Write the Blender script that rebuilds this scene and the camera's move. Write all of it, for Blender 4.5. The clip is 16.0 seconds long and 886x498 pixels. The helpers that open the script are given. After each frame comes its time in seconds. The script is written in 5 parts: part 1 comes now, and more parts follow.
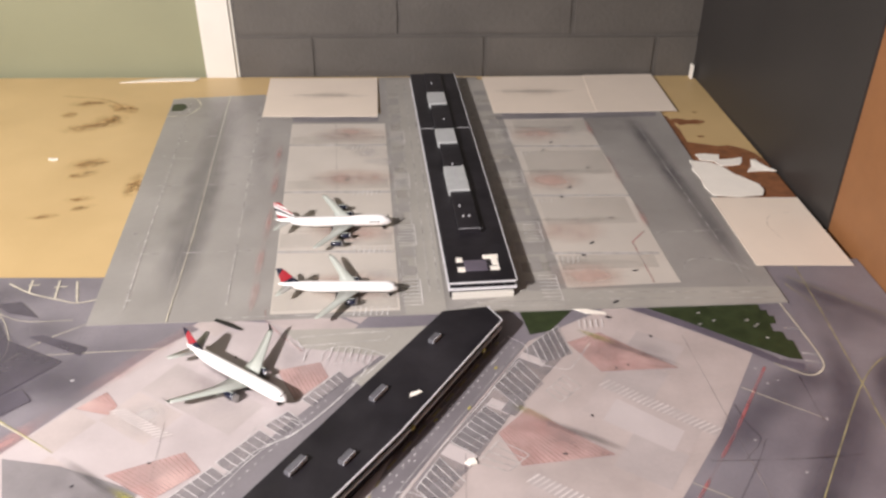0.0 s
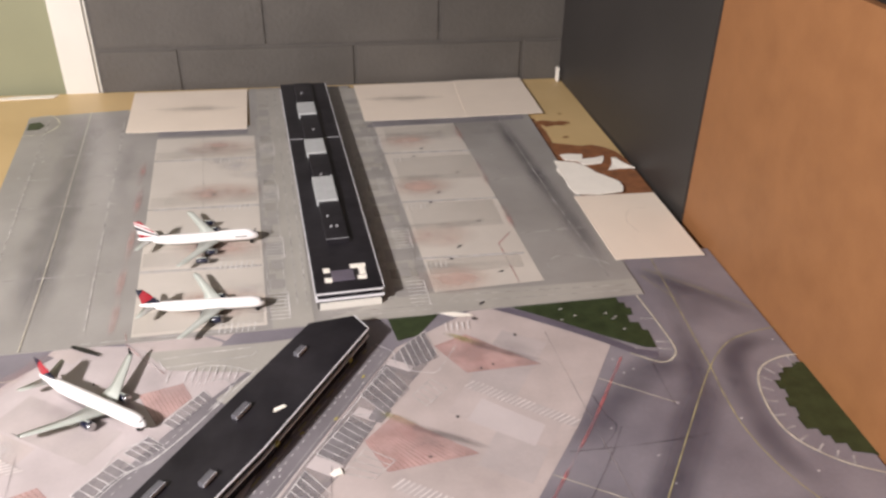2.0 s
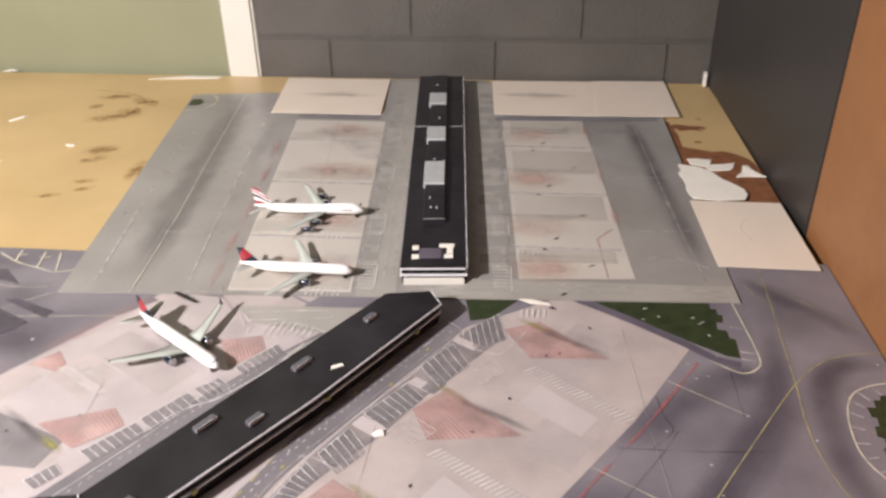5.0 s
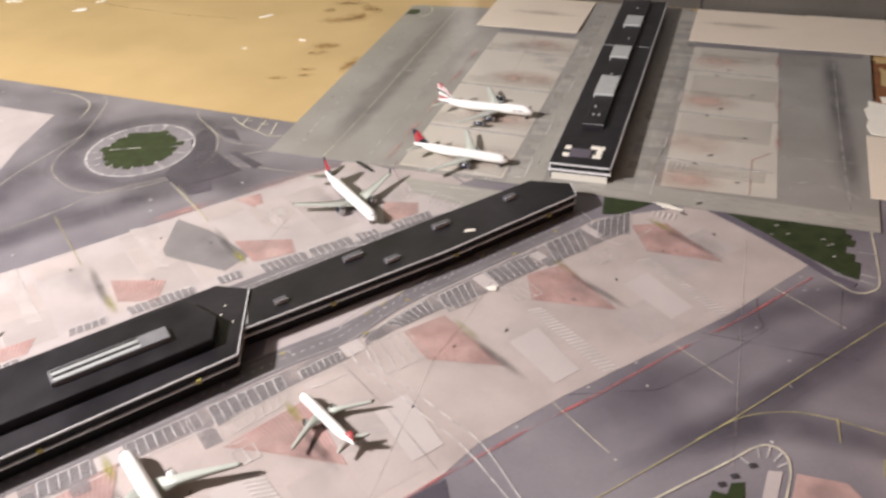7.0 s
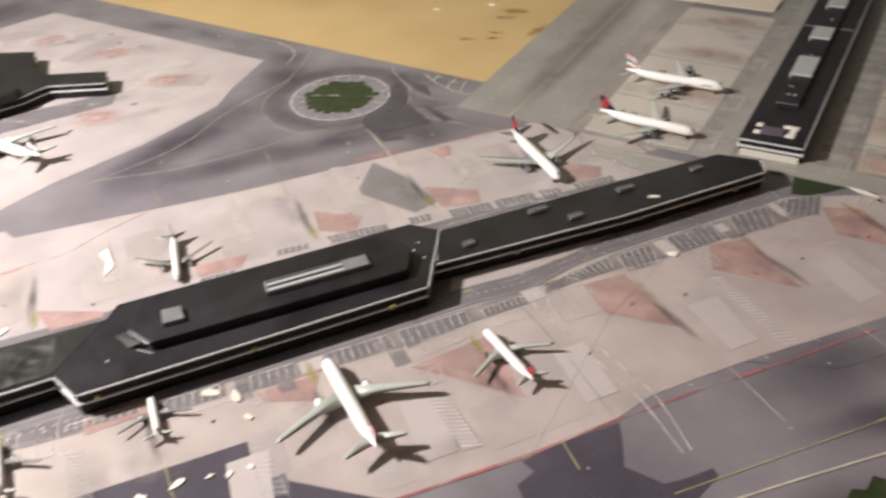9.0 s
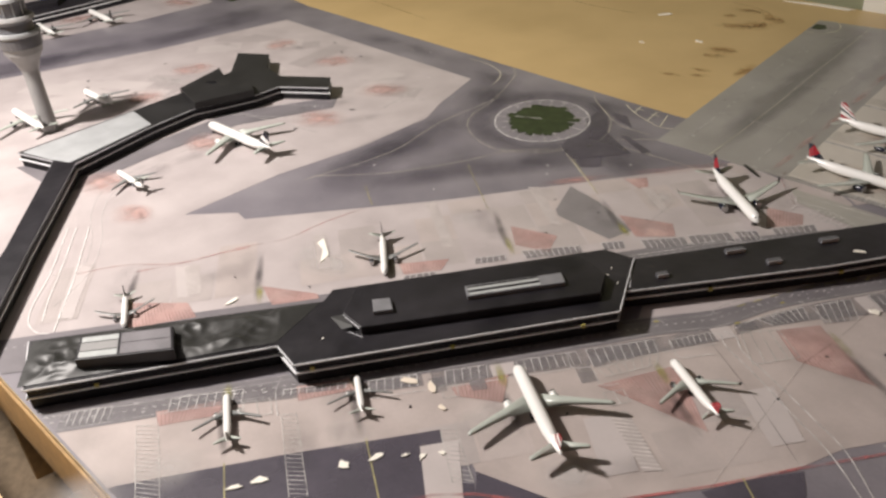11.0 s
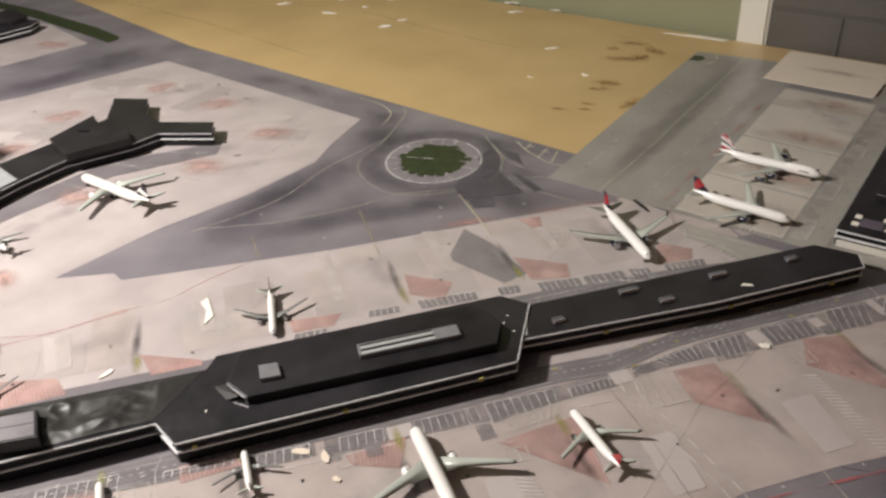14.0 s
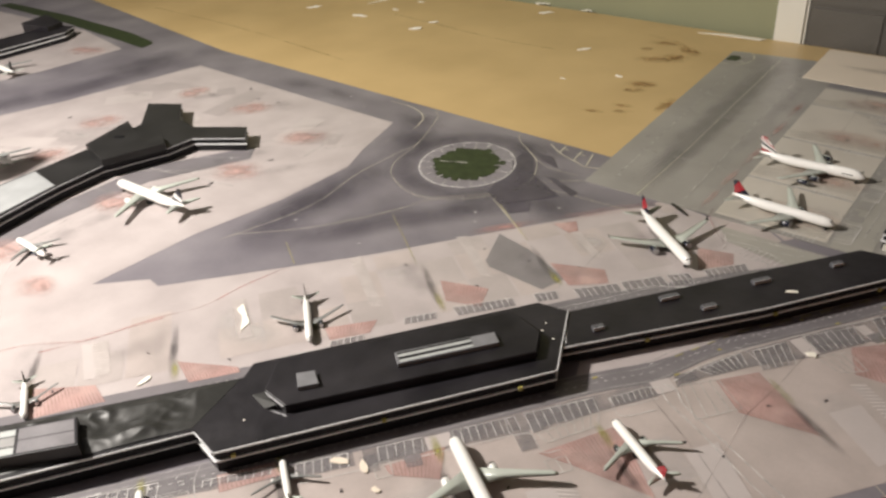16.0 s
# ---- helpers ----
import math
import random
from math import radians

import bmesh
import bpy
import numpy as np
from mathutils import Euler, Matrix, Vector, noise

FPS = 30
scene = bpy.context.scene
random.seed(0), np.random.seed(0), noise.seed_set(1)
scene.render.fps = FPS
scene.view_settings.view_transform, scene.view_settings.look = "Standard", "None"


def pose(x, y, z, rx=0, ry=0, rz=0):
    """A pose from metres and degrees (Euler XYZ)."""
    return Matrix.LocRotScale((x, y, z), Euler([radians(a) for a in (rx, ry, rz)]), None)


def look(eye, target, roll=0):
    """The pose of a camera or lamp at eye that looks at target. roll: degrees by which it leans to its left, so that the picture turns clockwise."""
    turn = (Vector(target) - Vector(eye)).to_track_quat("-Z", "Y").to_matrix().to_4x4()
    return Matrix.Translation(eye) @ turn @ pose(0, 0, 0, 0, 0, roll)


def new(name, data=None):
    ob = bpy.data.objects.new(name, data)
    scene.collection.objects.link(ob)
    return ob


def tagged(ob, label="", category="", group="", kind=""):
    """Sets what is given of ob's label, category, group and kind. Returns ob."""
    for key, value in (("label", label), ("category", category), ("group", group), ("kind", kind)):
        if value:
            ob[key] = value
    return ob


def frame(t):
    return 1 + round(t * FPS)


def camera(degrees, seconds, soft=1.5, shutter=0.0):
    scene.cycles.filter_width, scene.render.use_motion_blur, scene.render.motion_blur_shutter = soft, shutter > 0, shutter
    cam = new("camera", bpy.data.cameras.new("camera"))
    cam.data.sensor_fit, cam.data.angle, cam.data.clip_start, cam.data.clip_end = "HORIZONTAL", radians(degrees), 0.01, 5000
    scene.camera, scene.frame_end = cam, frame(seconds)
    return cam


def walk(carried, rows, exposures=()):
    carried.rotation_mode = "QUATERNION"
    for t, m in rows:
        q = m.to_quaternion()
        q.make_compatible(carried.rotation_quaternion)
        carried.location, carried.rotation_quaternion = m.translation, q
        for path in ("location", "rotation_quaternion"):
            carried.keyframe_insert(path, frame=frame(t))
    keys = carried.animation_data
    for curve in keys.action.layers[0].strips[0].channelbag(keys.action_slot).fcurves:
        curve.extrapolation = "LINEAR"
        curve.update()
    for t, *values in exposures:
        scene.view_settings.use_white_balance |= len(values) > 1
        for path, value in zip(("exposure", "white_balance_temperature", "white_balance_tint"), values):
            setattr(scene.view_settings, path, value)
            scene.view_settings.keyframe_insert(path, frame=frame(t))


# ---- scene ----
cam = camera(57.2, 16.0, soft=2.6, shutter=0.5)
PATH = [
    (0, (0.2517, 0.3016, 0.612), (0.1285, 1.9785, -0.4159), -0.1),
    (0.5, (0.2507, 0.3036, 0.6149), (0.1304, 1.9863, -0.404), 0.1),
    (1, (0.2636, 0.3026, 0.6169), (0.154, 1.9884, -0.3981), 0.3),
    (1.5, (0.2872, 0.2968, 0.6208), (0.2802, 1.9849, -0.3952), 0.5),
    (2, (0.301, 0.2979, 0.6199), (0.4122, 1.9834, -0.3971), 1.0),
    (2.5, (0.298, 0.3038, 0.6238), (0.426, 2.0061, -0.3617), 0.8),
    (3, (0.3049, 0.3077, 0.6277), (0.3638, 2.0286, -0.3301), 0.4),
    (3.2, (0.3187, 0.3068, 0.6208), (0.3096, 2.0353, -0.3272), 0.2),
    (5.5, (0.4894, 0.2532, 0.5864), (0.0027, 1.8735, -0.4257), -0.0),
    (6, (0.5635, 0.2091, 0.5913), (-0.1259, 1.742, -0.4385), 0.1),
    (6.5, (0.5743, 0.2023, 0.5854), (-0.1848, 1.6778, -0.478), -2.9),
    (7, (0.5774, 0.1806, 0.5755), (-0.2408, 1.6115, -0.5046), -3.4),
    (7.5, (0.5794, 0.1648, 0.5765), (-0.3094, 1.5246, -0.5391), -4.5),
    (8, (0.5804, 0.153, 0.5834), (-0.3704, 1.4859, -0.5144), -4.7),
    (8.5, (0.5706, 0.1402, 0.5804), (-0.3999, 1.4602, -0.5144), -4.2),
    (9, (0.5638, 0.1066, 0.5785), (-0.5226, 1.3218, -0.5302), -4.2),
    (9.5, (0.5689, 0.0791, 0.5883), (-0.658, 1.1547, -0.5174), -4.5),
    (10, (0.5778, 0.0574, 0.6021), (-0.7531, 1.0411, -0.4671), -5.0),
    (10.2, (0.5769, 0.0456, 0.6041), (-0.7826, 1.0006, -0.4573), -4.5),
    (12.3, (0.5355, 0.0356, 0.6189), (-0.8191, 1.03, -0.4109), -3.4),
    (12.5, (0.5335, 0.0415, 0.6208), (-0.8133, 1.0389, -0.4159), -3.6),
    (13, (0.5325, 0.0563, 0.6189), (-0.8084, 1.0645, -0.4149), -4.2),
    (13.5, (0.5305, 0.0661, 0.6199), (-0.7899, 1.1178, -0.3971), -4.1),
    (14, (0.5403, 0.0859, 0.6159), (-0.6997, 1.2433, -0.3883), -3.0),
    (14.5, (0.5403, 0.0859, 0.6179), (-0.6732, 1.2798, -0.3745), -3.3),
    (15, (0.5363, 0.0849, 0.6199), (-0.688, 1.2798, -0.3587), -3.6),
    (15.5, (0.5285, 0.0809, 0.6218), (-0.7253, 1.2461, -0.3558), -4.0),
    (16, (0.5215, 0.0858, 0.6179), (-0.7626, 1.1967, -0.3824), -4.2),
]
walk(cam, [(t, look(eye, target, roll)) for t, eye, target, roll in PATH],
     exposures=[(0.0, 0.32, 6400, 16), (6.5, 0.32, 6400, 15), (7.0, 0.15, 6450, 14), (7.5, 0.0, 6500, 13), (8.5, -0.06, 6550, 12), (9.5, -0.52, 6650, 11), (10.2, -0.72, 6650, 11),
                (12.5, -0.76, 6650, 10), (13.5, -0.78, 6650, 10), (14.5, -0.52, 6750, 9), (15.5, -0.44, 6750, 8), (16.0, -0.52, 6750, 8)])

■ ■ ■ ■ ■

## THE EXERCISE
Copy the listing exactly. Any image in it stays out of the copy.

## WRITTEN REPLY
Write the Blender script that rebuilds this scene and the camera's move. Write all of it, for Blender 4.5. The clip is 16.0 seconds long and 886x498 pixels. The helpers that open the script are given. After each frame comes its time in seconds. The script is written in 5 parts: part 1 comes now, and more parts follow.
0.0 s
2.0 s
5.0 s
7.0 s
9.0 s
11.0 s
14.0 s
16.0 s
# ---- helpers ----
import math
import random
from math import radians

import bmesh
import bpy
import numpy as np
from mathutils import Euler, Matrix, Vector, noise

FPS = 30
scene = bpy.context.scene
random.seed(0), np.random.seed(0), noise.seed_set(1)
scene.render.fps = FPS
scene.view_settings.view_transform, scene.view_settings.look = "Standard", "None"


def pose(x, y, z, rx=0, ry=0, rz=0):
    """A pose from metres and degrees (Euler XYZ)."""
    return Matrix.LocRotScale((x, y, z), Euler([radians(a) for a in (rx, ry, rz)]), None)


def look(eye, target, roll=0):
    """The pose of a camera or lamp at eye that looks at target. roll: degrees by which it leans to its left, so that the picture turns clockwise."""
    turn = (Vector(target) - Vector(eye)).to_track_quat("-Z", "Y").to_matrix().to_4x4()
    return Matrix.Translation(eye) @ turn @ pose(0, 0, 0, 0, 0, roll)


def new(name, data=None):
    ob = bpy.data.objects.new(name, data)
    scene.collection.objects.link(ob)
    return ob


def tagged(ob, label="", category="", group="", kind=""):
    """Sets what is given of ob's label, category, group and kind. Returns ob."""
    for key, value in (("label", label), ("category", category), ("group", group), ("kind", kind)):
        if value:
            ob[key] = value
    return ob


def frame(t):
    return 1 + round(t * FPS)


def camera(degrees, seconds, soft=1.5, shutter=0.0):
    scene.cycles.filter_width, scene.render.use_motion_blur, scene.render.motion_blur_shutter = soft, shutter > 0, shutter
    cam = new("camera", bpy.data.cameras.new("camera"))
    cam.data.sensor_fit, cam.data.angle, cam.data.clip_start, cam.data.clip_end = "HORIZONTAL", radians(degrees), 0.01, 5000
    scene.camera, scene.frame_end = cam, frame(seconds)
    return cam


def walk(carried, rows, exposures=()):
    carried.rotation_mode = "QUATERNION"
    for t, m in rows:
        q = m.to_quaternion()
        q.make_compatible(carried.rotation_quaternion)
        carried.location, carried.rotation_quaternion = m.translation, q
        for path in ("location", "rotation_quaternion"):
            carried.keyframe_insert(path, frame=frame(t))
    keys = carried.animation_data
    for curve in keys.action.layers[0].strips[0].channelbag(keys.action_slot).fcurves:
        curve.extrapolation = "LINEAR"
        curve.update()
    for t, *values in exposures:
        scene.view_settings.use_white_balance |= len(values) > 1
        for path, value in zip(("exposure", "white_balance_temperature", "white_balance_tint"), values):
            setattr(scene.view_settings, path, value)
            scene.view_settings.keyframe_insert(path, frame=frame(t))


# ---- scene ----
cam = camera(57.2, 16.0, soft=2.6, shutter=0.5)
PATH = [
    (0, (0.2517, 0.3016, 0.612), (0.1285, 1.9785, -0.4159), -0.1),
    (0.5, (0.2507, 0.3036, 0.6149), (0.1304, 1.9863, -0.404), 0.1),
    (1, (0.2636, 0.3026, 0.6169), (0.154, 1.9884, -0.3981), 0.3),
    (1.5, (0.2872, 0.2968, 0.6208), (0.2802, 1.9849, -0.3952), 0.5),
    (2, (0.301, 0.2979, 0.6199), (0.4122, 1.9834, -0.3971), 1.0),
    (2.5, (0.298, 0.3038, 0.6238), (0.426, 2.0061, -0.3617), 0.8),
    (3, (0.3049, 0.3077, 0.6277), (0.3638, 2.0286, -0.3301), 0.4),
    (3.2, (0.3187, 0.3068, 0.6208), (0.3096, 2.0353, -0.3272), 0.2),
    (5.5, (0.4894, 0.2532, 0.5864), (0.0027, 1.8735, -0.4257), -0.0),
    (6, (0.5635, 0.2091, 0.5913), (-0.1259, 1.742, -0.4385), 0.1),
    (6.5, (0.5743, 0.2023, 0.5854), (-0.1848, 1.6778, -0.478), -2.9),
    (7, (0.5774, 0.1806, 0.5755), (-0.2408, 1.6115, -0.5046), -3.4),
    (7.5, (0.5794, 0.1648, 0.5765), (-0.3094, 1.5246, -0.5391), -4.5),
    (8, (0.5804, 0.153, 0.5834), (-0.3704, 1.4859, -0.5144), -4.7),
    (8.5, (0.5706, 0.1402, 0.5804), (-0.3999, 1.4602, -0.5144), -4.2),
    (9, (0.5638, 0.1066, 0.5785), (-0.5226, 1.3218, -0.5302), -4.2),
    (9.5, (0.5689, 0.0791, 0.5883), (-0.658, 1.1547, -0.5174), -4.5),
    (10, (0.5778, 0.0574, 0.6021), (-0.7531, 1.0411, -0.4671), -5.0),
    (10.2, (0.5769, 0.0456, 0.6041), (-0.7826, 1.0006, -0.4573), -4.5),
    (12.3, (0.5355, 0.0356, 0.6189), (-0.8191, 1.03, -0.4109), -3.4),
    (12.5, (0.5335, 0.0415, 0.6208), (-0.8133, 1.0389, -0.4159), -3.6),
    (13, (0.5325, 0.0563, 0.6189), (-0.8084, 1.0645, -0.4149), -4.2),
    (13.5, (0.5305, 0.0661, 0.6199), (-0.7899, 1.1178, -0.3971), -4.1),
    (14, (0.5403, 0.0859, 0.6159), (-0.6997, 1.2433, -0.3883), -3.0),
    (14.5, (0.5403, 0.0859, 0.6179), (-0.6732, 1.2798, -0.3745), -3.3),
    (15, (0.5363, 0.0849, 0.6199), (-0.688, 1.2798, -0.3587), -3.6),
    (15.5, (0.5285, 0.0809, 0.6218), (-0.7253, 1.2461, -0.3558), -4.0),
    (16, (0.5215, 0.0858, 0.6179), (-0.7626, 1.1967, -0.3824), -4.2),
]
walk(cam, [(t, look(eye, target, roll)) for t, eye, target, roll in PATH],
     exposures=[(0.0, 0.32, 6400, 16), (6.5, 0.32, 6400, 15), (7.0, 0.15, 6450, 14), (7.5, 0.0, 6500, 13), (8.5, -0.06, 6550, 12), (9.5, -0.52, 6650, 11), (10.2, -0.72, 6650, 11),
                (12.5, -0.76, 6650, 10), (13.5, -0.78, 6650, 10), (14.5, -0.52, 6750, 9), (15.5, -0.44, 6750, 8), (16.0, -0.52, 6750, 8)])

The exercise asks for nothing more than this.